Last year I would've given this dish to Jon.
I really don't like uni.
But I took a bite, and it was good!
It was sweet!
There was almost too much of it for me though.
But I ate it all up.
I also found two small uni spines in my teeth.
Be careful eating these.
The uni was from Maine, surprisingly.

I have no idea how much it cost, but it was a really good omakase. As you'll see in a few moments, there was a lot of sashimi. I feel like most omakase have more sushi pieces than sashimi. Then I feel that I have to roll off the bar stool at the end of the meal because of being so full of rice.

The wasabi came in a cute vessel shaped like a shell.
It was also good fresh wasabi, though is there a bad fresh wasabi?

The chef was nice enough. He was relatively young, and he was attentive, but not like those older sushi chefs that for one reason or another try to engage you in conversation. He answered our few questions, and he probably would be your buddy if that's the kind of experience you look for in an omakase. He spoke with friends who had come in, and at the end he had a small glass of sake with the waiter who was helping him with our meal.

Baby blue fin tuna. The veal of the sea.
So delicious!
Itadakimasu, baby blue fin tuna!
(I'm working on a children's book about baby zoo animals.
Maybe I'll put together one about eating baby animals.
That can be the repetitive line.)

We got in at around 9 p.m. and left around 11:30 p.m. It was perfect timing for eating late, and it really didn't seem that long at all. And I didn't feel gross afterward. Score!

Mackerel. I think.
This definitely got more flavorful as I chewed.
I remember thinking that, normally, I'd never eat something that still had
what looked like its skin on it.
Then I was like, well, good thing I don't suck anymore.

The sashimi was so good. So, so, so good. The more you chewed, the sweeter the fish got in your mouth. What magic is that?! The appetizers were so good too. For whatever reason the teapot soup dish with mushrooms (dobin mushi) didn't take. It was the best. I wish I could eat that everyday for lunch.

Grilled tuna. It might be more baby tuna.
He grilled it on one of those smokeless charcoal grills.
It tasted so good.
We had just been told at Nathan's lecture that what gives grilled food
its flavor is the fat that gets released and thrown back on it.
(I butchered what he said. Buy the book. Read the chapter.)
Mmm . . .

The chef basically hand fed us the sushi pieces he made, so we didn't take any photos of those. There was one uni piece from Hokkaido that tasted like the reason I'm not a huge fan of uni. Huge difference from the Maine uni appetizer above or any Santa Barbara uni. Like the juices were making me gag. Oh, uni.

Needlefish! These guys look funny. See link to website below.
Their chins are what make the needle part!
What an underbite!

The restaurant's website is pretty informative about the fish we ate. What's also kind of interesting was that the fish wasn't kept in a kind of refrigerated case. They were in Japanese-style fish boxes behind the bar. The bar where the sushi in the refrigerated cases was was more for prep and making rolls for those at the tables.

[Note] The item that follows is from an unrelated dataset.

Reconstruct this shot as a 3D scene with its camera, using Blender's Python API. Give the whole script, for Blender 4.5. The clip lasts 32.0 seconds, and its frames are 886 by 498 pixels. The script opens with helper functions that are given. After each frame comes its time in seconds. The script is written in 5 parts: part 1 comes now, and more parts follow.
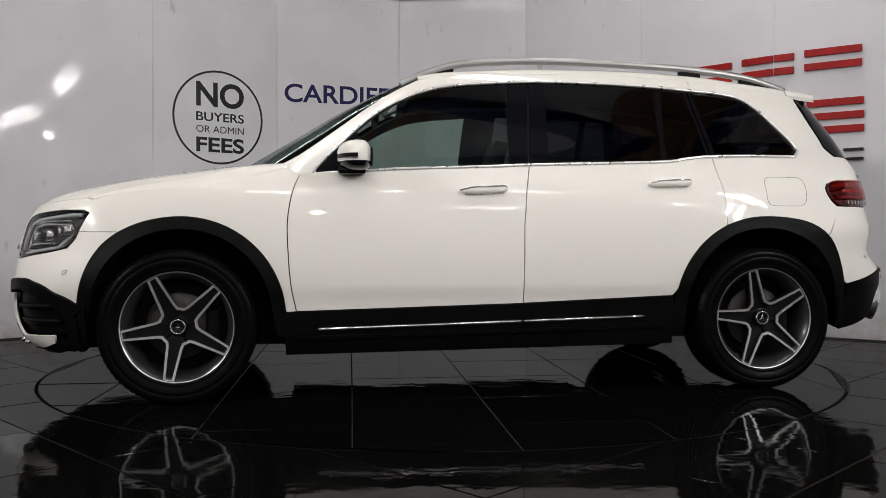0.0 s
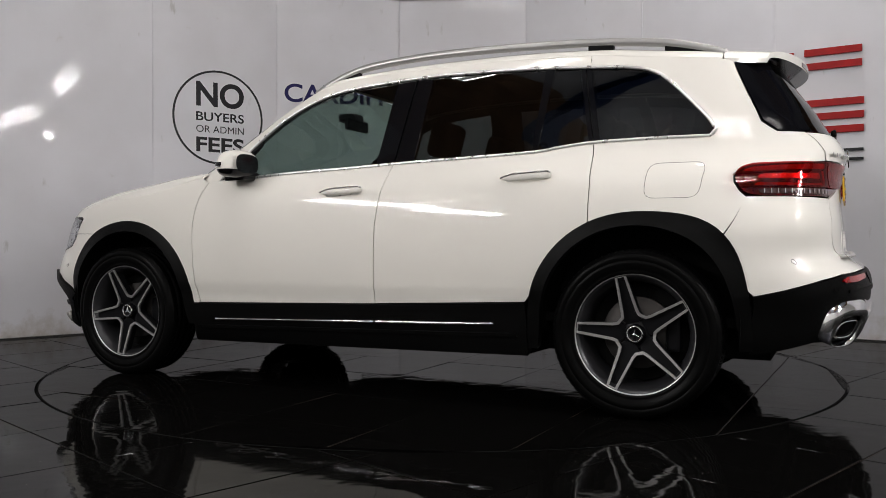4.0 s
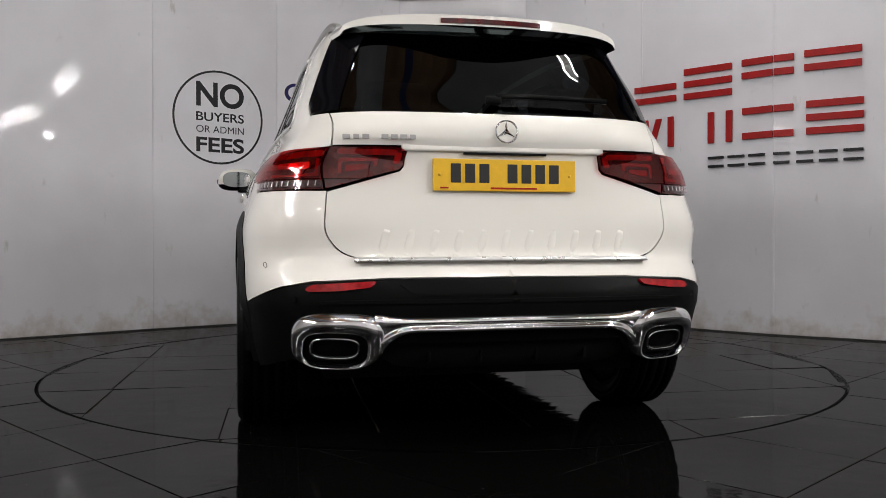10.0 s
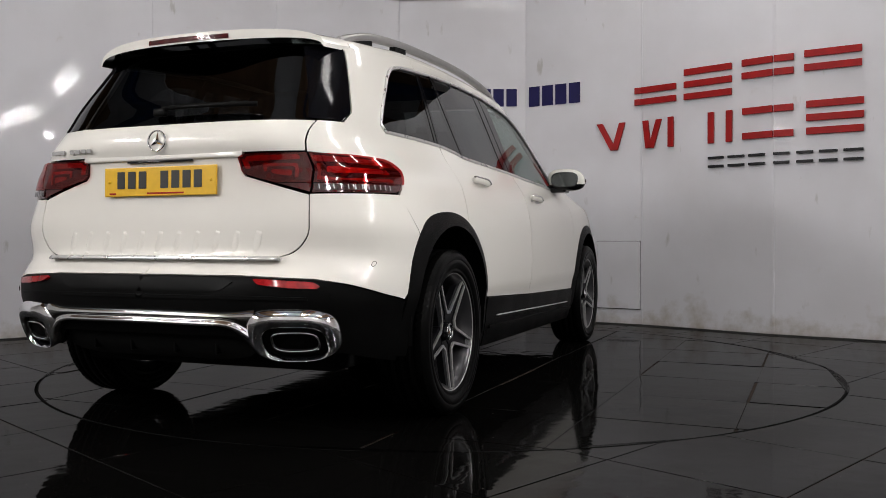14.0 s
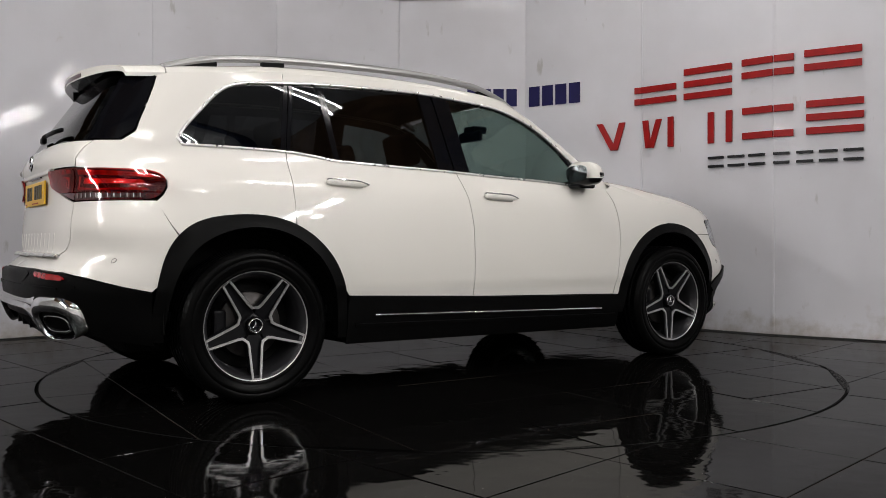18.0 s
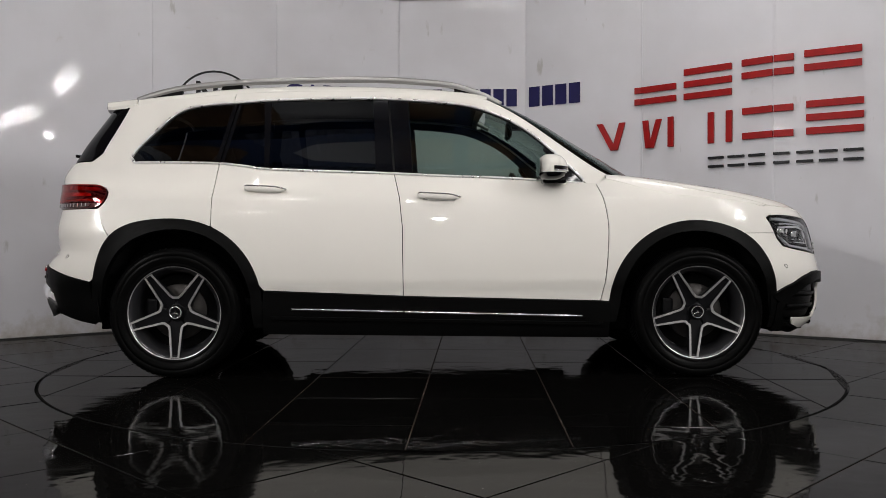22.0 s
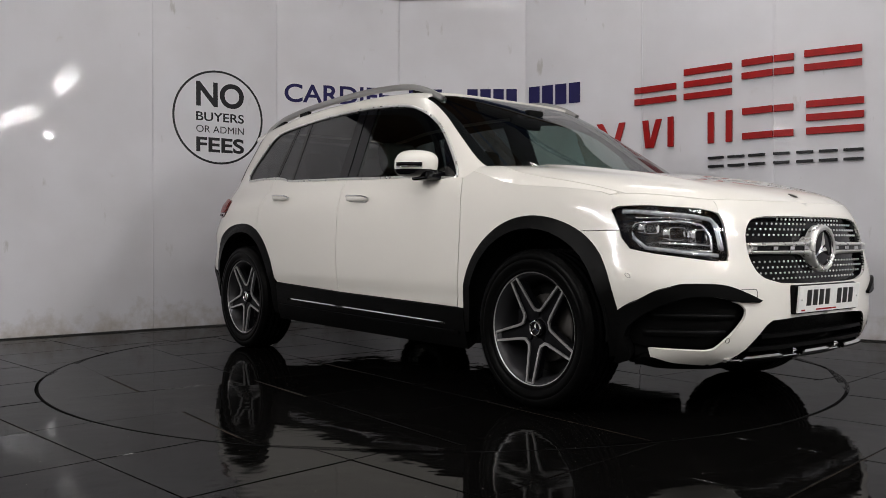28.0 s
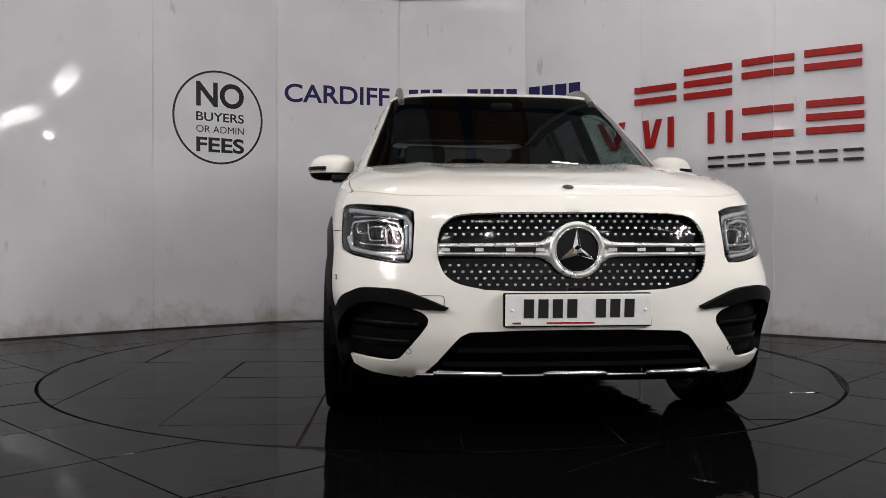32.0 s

Clam piece. I think. It was actually one of the first pieces,
and it got fancier from there. But since it's kind of
difficult to reorder stuff on blogger, it's here.
"Eat with Japanese salt and wasabi.
Don't dip your wasabi into the soy sauce," he told us.
(That's the clientele they usually get it seems.)

The restaurant's bathroom on the main level is tiny--like airplane tiny, but it was clean, which is all it really needs to be.

::ray of light; angel's saying, "Ooh!" sound effects::

This dessert was one of the best in my life. It had apples that were like whipped up. Like apple-flavored whipped cream. With some cinnamon on top. Ingenious and satisfying. The acidity of the apples removed all the oily fish taste in my mouth. It was so refreshing. After this dish, they also gave us a small scoop of ice cream. We both got green tea. It was good, but another bowl of the apple dessert would've been better!

Overall it was a great experience, and I'd recommend going. And I look forward to going back during another season to see what yummy fish are on the menu then. It's different from Yasuda and Yohei and the other great sushi places, but it's definitely not lesser.